■ **DO THIS**
Transcribe every line of the listing below without any deviation.
..............................
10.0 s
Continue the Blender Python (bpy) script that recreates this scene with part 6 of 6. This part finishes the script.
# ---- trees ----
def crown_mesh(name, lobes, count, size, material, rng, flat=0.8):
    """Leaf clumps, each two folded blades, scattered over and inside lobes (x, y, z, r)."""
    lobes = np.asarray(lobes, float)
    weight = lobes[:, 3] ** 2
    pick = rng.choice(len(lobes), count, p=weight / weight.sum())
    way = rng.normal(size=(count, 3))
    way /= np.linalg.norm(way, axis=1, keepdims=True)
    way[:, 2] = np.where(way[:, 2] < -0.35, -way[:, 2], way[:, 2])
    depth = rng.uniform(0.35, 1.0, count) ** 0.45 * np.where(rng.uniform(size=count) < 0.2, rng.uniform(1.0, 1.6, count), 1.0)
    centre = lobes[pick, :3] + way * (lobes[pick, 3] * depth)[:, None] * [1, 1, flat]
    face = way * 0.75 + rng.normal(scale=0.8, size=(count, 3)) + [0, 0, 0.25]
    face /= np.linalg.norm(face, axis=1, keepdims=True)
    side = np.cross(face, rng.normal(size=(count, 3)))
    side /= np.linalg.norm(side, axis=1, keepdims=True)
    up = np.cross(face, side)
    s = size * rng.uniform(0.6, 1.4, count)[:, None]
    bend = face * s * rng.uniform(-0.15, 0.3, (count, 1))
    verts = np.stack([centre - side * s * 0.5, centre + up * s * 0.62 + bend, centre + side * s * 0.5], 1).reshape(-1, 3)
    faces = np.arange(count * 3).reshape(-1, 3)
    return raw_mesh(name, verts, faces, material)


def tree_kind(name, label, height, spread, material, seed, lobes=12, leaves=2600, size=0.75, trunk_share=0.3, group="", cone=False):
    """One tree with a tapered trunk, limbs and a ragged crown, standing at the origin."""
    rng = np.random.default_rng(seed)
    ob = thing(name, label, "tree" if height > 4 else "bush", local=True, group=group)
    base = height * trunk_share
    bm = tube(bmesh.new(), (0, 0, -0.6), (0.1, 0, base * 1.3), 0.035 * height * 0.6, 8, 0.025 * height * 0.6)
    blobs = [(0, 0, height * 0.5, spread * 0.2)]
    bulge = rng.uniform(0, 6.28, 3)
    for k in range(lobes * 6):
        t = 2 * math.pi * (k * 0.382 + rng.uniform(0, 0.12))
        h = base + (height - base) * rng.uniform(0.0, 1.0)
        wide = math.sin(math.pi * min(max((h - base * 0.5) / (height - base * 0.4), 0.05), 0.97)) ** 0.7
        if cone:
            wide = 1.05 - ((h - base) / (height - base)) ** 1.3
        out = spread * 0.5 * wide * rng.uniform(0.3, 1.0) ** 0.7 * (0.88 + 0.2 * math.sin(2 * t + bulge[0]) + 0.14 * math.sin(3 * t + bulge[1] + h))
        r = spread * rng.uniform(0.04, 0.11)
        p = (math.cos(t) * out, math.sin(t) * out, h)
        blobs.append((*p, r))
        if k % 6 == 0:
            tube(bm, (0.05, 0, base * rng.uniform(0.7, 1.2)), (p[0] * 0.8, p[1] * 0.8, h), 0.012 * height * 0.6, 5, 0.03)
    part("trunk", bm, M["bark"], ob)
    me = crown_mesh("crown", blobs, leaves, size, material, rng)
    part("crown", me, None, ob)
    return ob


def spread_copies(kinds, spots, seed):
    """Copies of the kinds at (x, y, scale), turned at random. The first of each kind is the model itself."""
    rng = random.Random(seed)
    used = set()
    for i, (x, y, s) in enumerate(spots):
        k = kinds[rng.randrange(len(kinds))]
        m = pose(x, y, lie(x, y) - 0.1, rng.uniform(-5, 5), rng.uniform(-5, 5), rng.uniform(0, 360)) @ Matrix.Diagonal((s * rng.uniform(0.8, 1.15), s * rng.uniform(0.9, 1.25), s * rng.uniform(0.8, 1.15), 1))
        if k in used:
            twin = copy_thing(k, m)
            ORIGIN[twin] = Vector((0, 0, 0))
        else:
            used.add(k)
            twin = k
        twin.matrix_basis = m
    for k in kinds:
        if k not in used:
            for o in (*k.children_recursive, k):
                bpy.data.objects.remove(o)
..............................
■ **FINAL RESULT**
10.0 s
Continue the Blender Python (bpy) script that recreates this scene with part 6 of 6. This part finishes the script.
# ---- trees ----
def crown_mesh(name, lobes, count, size, material, rng, flat=0.8):
    """Leaf clumps, each two folded blades, scattered over and inside lobes (x, y, z, r)."""
    lobes = np.asarray(lobes, float)
    weight = lobes[:, 3] ** 2
    pick = rng.choice(len(lobes), count, p=weight / weight.sum())
    way = rng.normal(size=(count, 3))
    way /= np.linalg.norm(way, axis=1, keepdims=True)
    way[:, 2] = np.where(way[:, 2] < -0.35, -way[:, 2], way[:, 2])
    depth = rng.uniform(0.35, 1.0, count) ** 0.45 * np.where(rng.uniform(size=count) < 0.2, rng.uniform(1.0, 1.6, count), 1.0)
    centre = lobes[pick, :3] + way * (lobes[pick, 3] * depth)[:, None] * [1, 1, flat]
    face = way * 0.75 + rng.normal(scale=0.8, size=(count, 3)) + [0, 0, 0.25]
    face /= np.linalg.norm(face, axis=1, keepdims=True)
    side = np.cross(face, rng.normal(size=(count, 3)))
    side /= np.linalg.norm(side, axis=1, keepdims=True)
    up = np.cross(face, side)
    s = size * rng.uniform(0.6, 1.4, count)[:, None]
    bend = face * s * rng.uniform(-0.15, 0.3, (count, 1))
    verts = np.stack([centre - side * s * 0.5, centre + up * s * 0.62 + bend, centre + side * s * 0.5], 1).reshape(-1, 3)
    faces = np.arange(count * 3).reshape(-1, 3)
    return raw_mesh(name, verts, faces, material)


def tree_kind(name, label, height, spread, material, seed, lobes=12, leaves=2600, size=0.75, trunk_share=0.3, group="", cone=False):
    """One tree with a tapered trunk, limbs and a ragged crown, standing at the origin."""
    rng = np.random.default_rng(seed)
    ob = thing(name, label, "tree" if height > 4 else "bush", local=True, group=group)
    base = height * trunk_share
    bm = tube(bmesh.new(), (0, 0, -0.6), (0.1, 0, base * 1.3), 0.035 * height * 0.6, 8, 0.025 * height * 0.6)
    blobs = [(0, 0, height * 0.5, spread * 0.2)]
    bulge = rng.uniform(0, 6.28, 3)
    for k in range(lobes * 6):
        t = 2 * math.pi * (k * 0.382 + rng.uniform(0, 0.12))
        h = base + (height - base) * rng.uniform(0.0, 1.0)
        wide = math.sin(math.pi * min(max((h - base * 0.5) / (height - base * 0.4), 0.05), 0.97)) ** 0.7
        if cone:
            wide = 1.05 - ((h - base) / (height - base)) ** 1.3
        out = spread * 0.5 * wide * rng.uniform(0.3, 1.0) ** 0.7 * (0.88 + 0.2 * math.sin(2 * t + bulge[0]) + 0.14 * math.sin(3 * t + bulge[1] + h))
        r = spread * rng.uniform(0.04, 0.11)
        p = (math.cos(t) * out, math.sin(t) * out, h)
        blobs.append((*p, r))
        if k % 6 == 0:
            tube(bm, (0.05, 0, base * rng.uniform(0.7, 1.2)), (p[0] * 0.8, p[1] * 0.8, h), 0.012 * height * 0.6, 5, 0.03)
    part("trunk", bm, M["bark"], ob)
    me = crown_mesh("crown", blobs, leaves, size, material, rng)
    part("crown", me, None, ob)
    return ob


def spread_copies(kinds, spots, seed):
    """Copies of the kinds at (x, y, scale), turned at random. The first of each kind is the model itself."""
    rng = random.Random(seed)
    used = set()
    for i, (x, y, s) in enumerate(spots):
        k = kinds[rng.randrange(len(kinds))]
        m = pose(x, y, lie(x, y) - 0.1, rng.uniform(-5, 5), rng.uniform(-5, 5), rng.uniform(0, 360)) @ Matrix.Diagonal((s * rng.uniform(0.8, 1.15), s * rng.uniform(0.9, 1.25), s * rng.uniform(0.8, 1.15), 1))
        if k in used:
            twin = copy_thing(k, m)
            ORIGIN[twin] = Vector((0, 0, 0))
        else:
            used.add(k)
            twin = k
        twin.matrix_basis = m
    for k in kinds:
        if k not in used:
            for o in (*k.children_recursive, k):
                bpy.data.objects.remove(o)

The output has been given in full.